There’s a giant’s hand incoming, watch your heads

We noticed a solitary hand in the city centre too, paying homage to the areas folklore.

Hi 5

The city centre had many beautiful buildings, and was remarkably quiet due to the incoming storm, allowing for undisturbed photography. Sadly the cathedral AND city hall both had scaffolding up, which did disturb my photography. Big Ben was scaffolded when I was in London, and the astronomical clock was being restored when I was in Prague, just my luck – eh?

When we took a few photos we ducked into another Irish bar (because there are Irish bars everywhere), this one named Irish News, in a beautiful old style building.

The buildings in Ireland don’t look like this anyway…
Antwerpen City Centre was truly beautiful

As the storm started to pick up momentum, we thought it would be best to return to Brussels, when we still could, but not before catching a snap of Nello & Patrasche, an interesting statue depicting the best 2 things in life, dogs and sleep.

😴 + 🐶 = ❤️

When we got back to Brussels, we went to D.C. for another beer, before venturing on a little pub crawl for our last night, including a little spot called The Green Man. As an It’s Always Sunny in Philadelphia fan, I felt obliged to visit.

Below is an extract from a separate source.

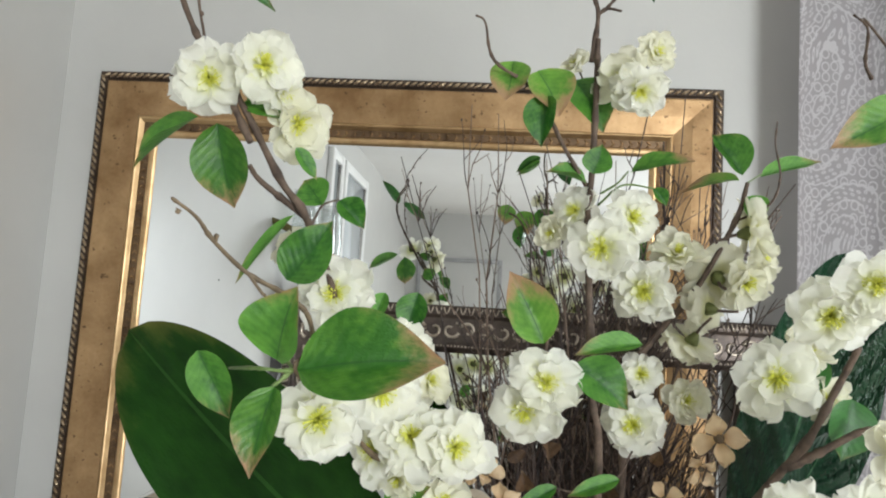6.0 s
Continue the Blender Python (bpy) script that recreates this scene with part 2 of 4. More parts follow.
def ball_material():
    """Cream papery ball with brown torn seams."""
    m, t, p, l = nodes_of("papery ball")
    c = t.nodes.new("ShaderNodeTexCoord")
    n = t.nodes.new("ShaderNodeTexNoise")
    n.inputs["Scale"].default_value, n.inputs["Detail"].default_value = 55, 5
    l.new(c.outputs["Object"], n.inputs["Vector"])
    warp = t.nodes.new("ShaderNodeVectorMath")
    warp.operation = "MULTIPLY_ADD"
    warp.inputs[1].default_value = (0.012, 0.012, 0.012)
    l.new(n.outputs["Color"], warp.inputs[0])
    l.new(c.outputs["Object"], warp.inputs[2])
    v = t.nodes.new("ShaderNodeTexVoronoi")
    v.feature = "DISTANCE_TO_EDGE"
    v.inputs["Scale"].default_value = 23
    l.new(warp.outputs[0], v.inputs["Vector"])
    seam = math_node(t, "LESS_THAN", v.outputs["Distance"], 0.036)
    paper = ramp(t, noise_tex(t, 26, 6), ((0.3, (0.60, 0.50, 0.38)), (0.62, (0.80, 0.74, 0.64))))
    l.new(blend(t, seam, paper, (0.17, 0.075, 0.03)), p.inputs["Base Color"])
    p.inputs["Roughness"].default_value = 0.8
    bump(t, p, math_node(t, "SUBTRACT", n.outputs["Fac"], math_node(t, "MULTIPLY", seam, 1.5)), 0.6, 0.0015)
    return m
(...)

The calling card I left in D.C.
La Corne beer, with an even cooler glass than Kwak
The Green Mannekin Pis

Sadly our time in Belgium was coming to an end, as most of our last day was spent travelling to Charleroi for our return flight, but in true Belgian style, I had a waffle (the chocolate sauce of which in got stuck in my beard) it was delicious nonetheless.

Thank you Belgium, for the beer, the frites, the waffles and the architecture. I am eagerly awaiting my third visit to your country.